What the task requires :: In the records below, begin at the line containing "ob[key] = value" and end at the line containing "q.make_compatible(carried.rotation_quaternion)"; quote every line in that span exactly, including both boundary lines, and no others.

——————

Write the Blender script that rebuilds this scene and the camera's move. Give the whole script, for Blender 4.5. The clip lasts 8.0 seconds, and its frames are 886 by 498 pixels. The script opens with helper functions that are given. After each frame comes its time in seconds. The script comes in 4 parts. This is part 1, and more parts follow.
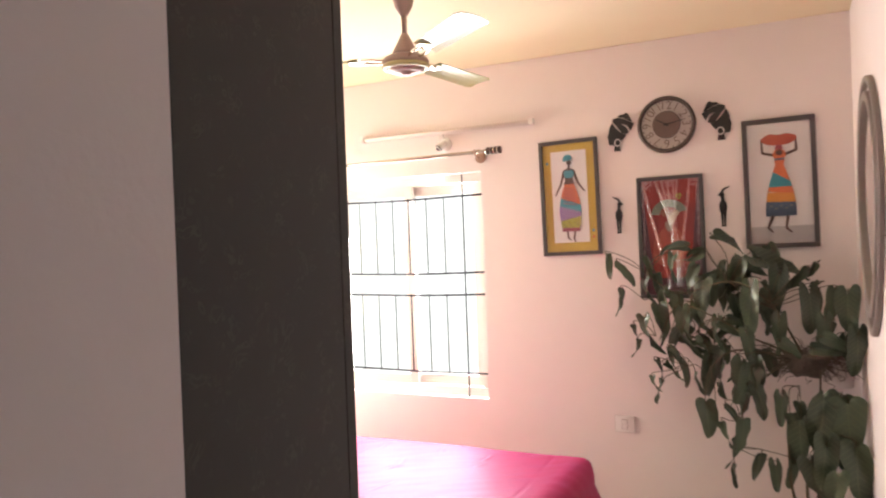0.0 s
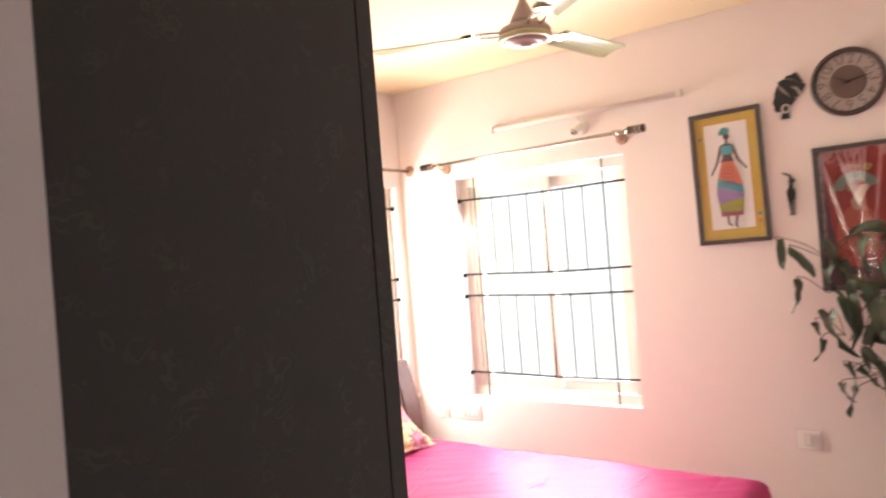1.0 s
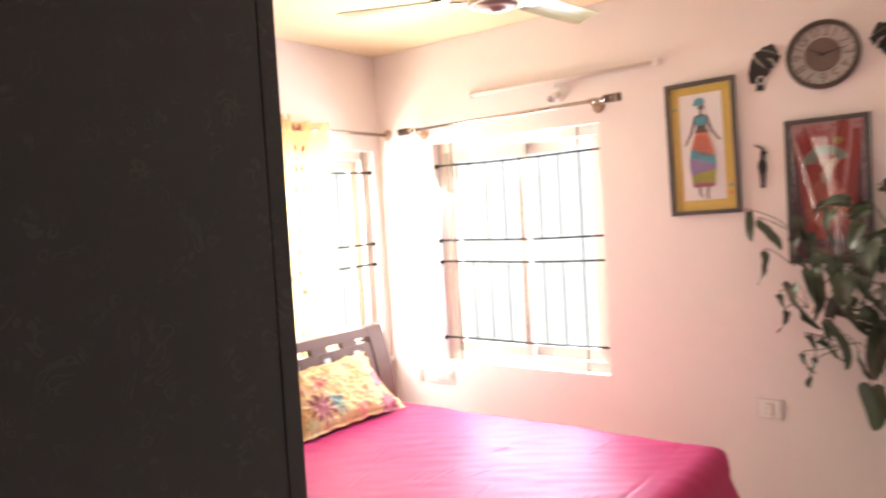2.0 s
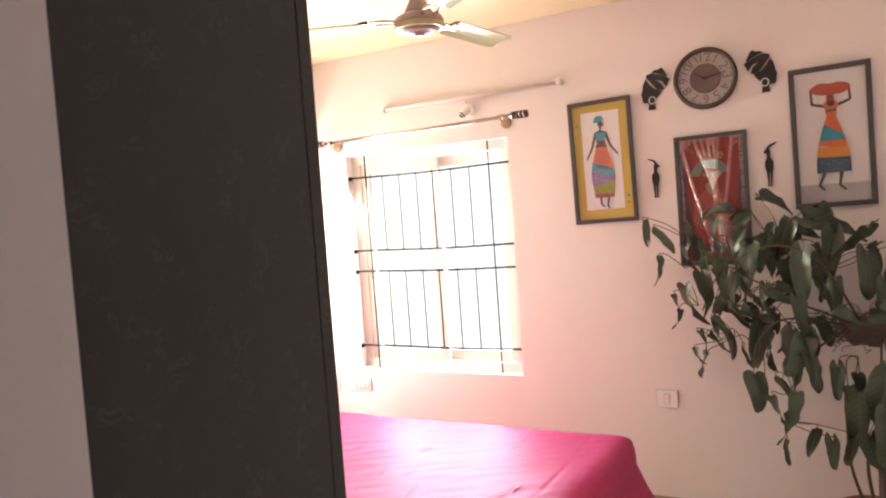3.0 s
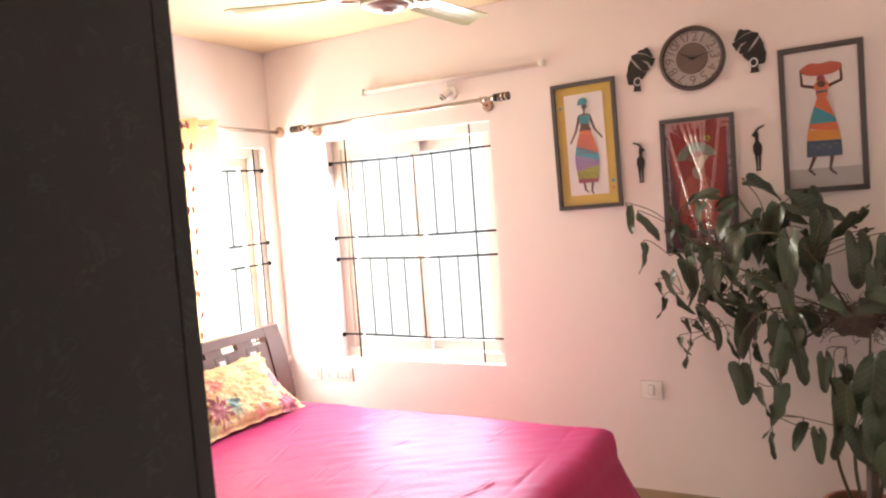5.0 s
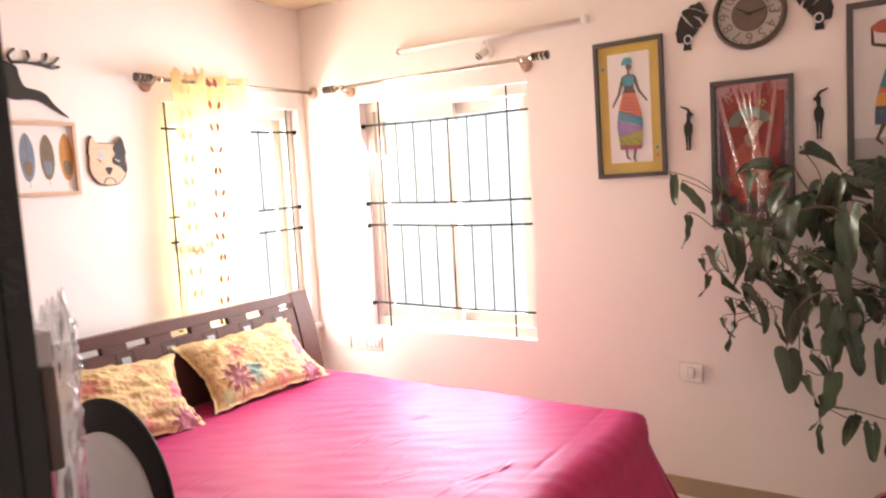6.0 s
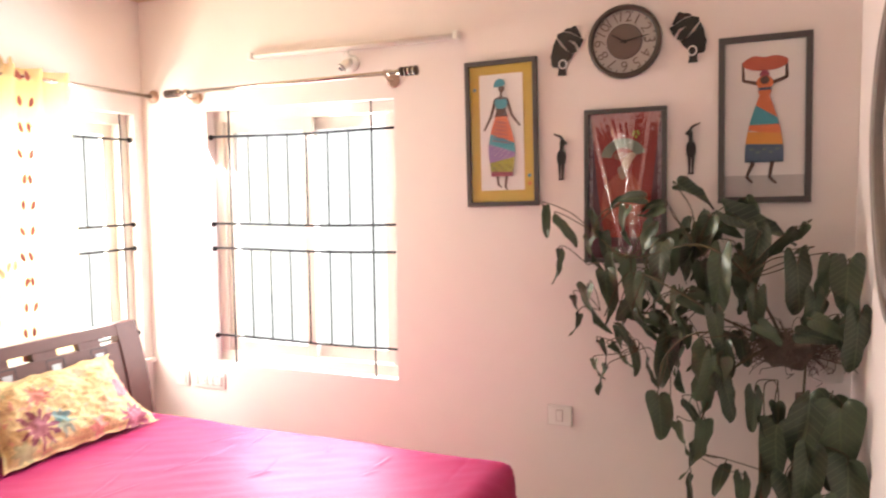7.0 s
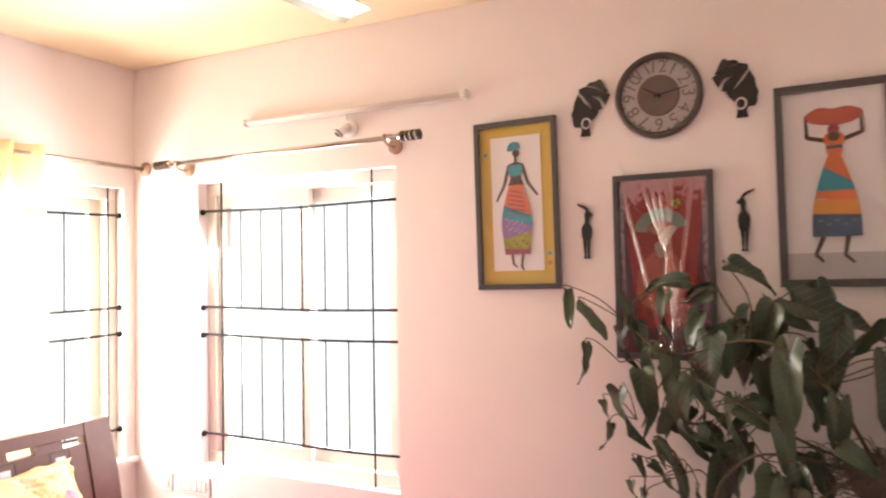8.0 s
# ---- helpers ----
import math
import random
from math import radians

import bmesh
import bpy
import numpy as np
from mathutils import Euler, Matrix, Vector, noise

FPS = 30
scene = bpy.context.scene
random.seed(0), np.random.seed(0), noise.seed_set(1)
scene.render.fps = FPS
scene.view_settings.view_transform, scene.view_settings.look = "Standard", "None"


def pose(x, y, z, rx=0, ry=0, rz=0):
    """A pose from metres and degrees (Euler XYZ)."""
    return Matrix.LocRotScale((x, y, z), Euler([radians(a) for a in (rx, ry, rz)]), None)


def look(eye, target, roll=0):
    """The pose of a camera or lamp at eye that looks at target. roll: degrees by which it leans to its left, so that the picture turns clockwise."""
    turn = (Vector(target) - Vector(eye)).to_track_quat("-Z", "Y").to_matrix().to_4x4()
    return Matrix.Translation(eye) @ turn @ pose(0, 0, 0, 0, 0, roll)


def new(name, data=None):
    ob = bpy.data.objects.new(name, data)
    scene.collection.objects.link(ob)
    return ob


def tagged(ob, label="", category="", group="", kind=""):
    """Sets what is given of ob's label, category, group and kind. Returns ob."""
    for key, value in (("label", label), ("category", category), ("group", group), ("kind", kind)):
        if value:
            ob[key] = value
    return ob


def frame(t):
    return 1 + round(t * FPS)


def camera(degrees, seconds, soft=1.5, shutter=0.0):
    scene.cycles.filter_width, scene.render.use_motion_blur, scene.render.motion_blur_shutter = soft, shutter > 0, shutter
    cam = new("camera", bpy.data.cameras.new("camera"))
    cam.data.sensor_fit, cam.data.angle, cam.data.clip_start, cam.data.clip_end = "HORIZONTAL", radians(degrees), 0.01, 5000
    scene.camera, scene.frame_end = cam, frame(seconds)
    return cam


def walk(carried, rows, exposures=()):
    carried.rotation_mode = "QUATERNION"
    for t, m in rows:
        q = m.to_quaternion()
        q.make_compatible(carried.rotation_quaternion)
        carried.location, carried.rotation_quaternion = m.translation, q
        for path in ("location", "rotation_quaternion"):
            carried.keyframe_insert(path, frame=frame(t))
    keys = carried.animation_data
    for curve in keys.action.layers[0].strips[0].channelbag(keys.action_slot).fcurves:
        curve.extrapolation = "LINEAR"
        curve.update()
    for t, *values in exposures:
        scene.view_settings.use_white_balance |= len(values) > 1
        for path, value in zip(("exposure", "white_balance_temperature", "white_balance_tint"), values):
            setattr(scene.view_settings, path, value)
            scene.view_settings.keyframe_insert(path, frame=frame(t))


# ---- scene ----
cam = camera(63.0, 8.0, soft=2.1, shutter=0.35)
EXPOSURE = -0.19
PATH = [
    (0, (3.3187, -3.9707, 1.6280), (2.4407, -2.1737, 1.6150), -2.1),
    (0.5, (3.2375, -3.7965, 1.64), (2.261, -2.0514, 1.652), -3.4),
    (0.7, (3.2224, -3.7416, 1.6216), (2.1706, -2.0406, 1.6358), -3.8),
    (1, (3.2304, -3.6412, 1.6130), (2.0004, -2.0642, 1.6190), -4.5),
    (1.5, (3.272, -3.517, 1.61), (1.905, -2.058, 1.551), -4.5),
    (1.7, (3.2875, -3.5204, 1.6194), (1.9239, -2.0598, 1.5352), -4.6),
    (2, (3.303, -3.590, 1.614), (2.091, -2.002, 1.52), -3.4),
    (2.2, (3.305, -3.632, 1.61), (2.214, -1.958, 1.525), -3.6),
    (3.5, (3.2607, -3.8217, 1.648), (2.3017, -2.0687, 1.558), -4.2),
    (4, (3.2717, -3.8036, 1.641), (2.3257, -2.0436, 1.545), -4.1),
    (4.2, (3.2777, -3.7896, 1.633), (2.3487, -2.0216, 1.512), -4.1),
    (5.3, (3.3422, -3.5482, 1.621), (2.3082, -1.8402, 1.500), -4.2),
    (5.5, (3.3512, -3.5039, 1.599), (2.2412, -1.8439, 1.489), -4.0),
    (6, (3.346, -3.412, 1.598), (2.244, -1.756, 1.396), -3.1),
    (6.1, (3.324, -3.386, 1.595), (2.243, -1.717, 1.38), -3.1),
    (6.5, (3.298, -3.278, 1.594), (2.36, -1.529, 1.346), -1.9),
    (6.8, (3.2330, -3.1806, 1.5945), (2.4014, -1.3710, 1.4102), -0.8),
    (7, (3.215, -3.104, 1.599), (2.433, -1.269, 1.447), -0.7),
    (7.2, (3.2140, -3.0112, 1.5998), (2.4679, -1.1589, 1.4880), -0.6),
    (7.5, (3.224, -2.846, 1.609), (2.452, -1.001, 1.597), -0.9),
    (7.7, (3.2138, -2.7475, 1.6172), (2.4086, -0.9172, 1.6615), -0.7),
    (8, (3.191, -2.587, 1.63), (2.278, -0.808, 1.68), -0.9),
]
walk(cam, [(t, look(eye, target, roll)) for t, eye, target, roll in PATH], exposures=[(0, EXPOSURE), (8, EXPOSURE)])

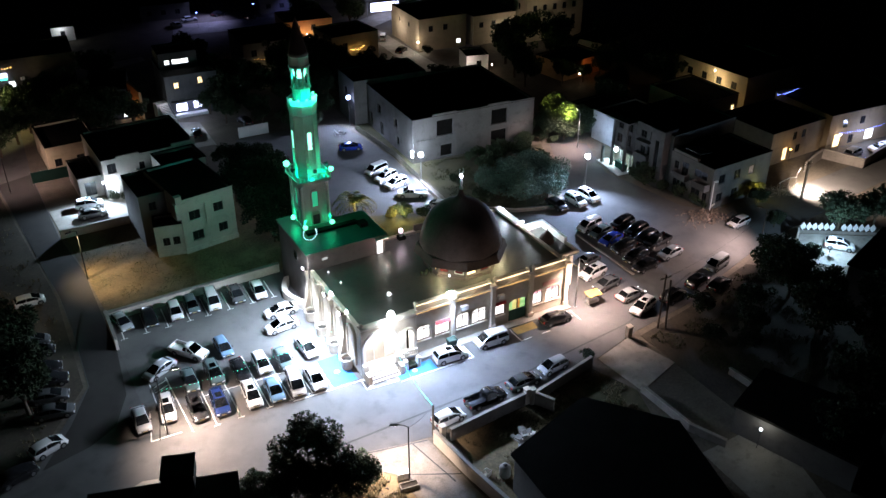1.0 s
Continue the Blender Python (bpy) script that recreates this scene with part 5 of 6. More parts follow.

——————

The reply ::
            ob[key] = value
    return ob


def frame(t):
    return 1 + round(t * FPS)


def camera(degrees, seconds, soft=1.5, shutter=0.0):
    scene.cycles.filter_width, scene.render.use_motion_blur, scene.render.motion_blur_shutter = soft, shutter > 0, shutter
    cam = new("camera", bpy.data.cameras.new("camera"))
    cam.data.sensor_fit, cam.data.angle, cam.data.clip_start, cam.data.clip_end = "HORIZONTAL", radians(degrees), 0.01, 5000
    scene.camera, scene.frame_end = cam, frame(seconds)
    return cam


def walk(carried, rows, exposures=()):
    carried.rotation_mode = "QUATERNION"
    for t, m in rows:
        q = m.to_quaternion()
        q.make_compatible(carried.rotation_quaternion)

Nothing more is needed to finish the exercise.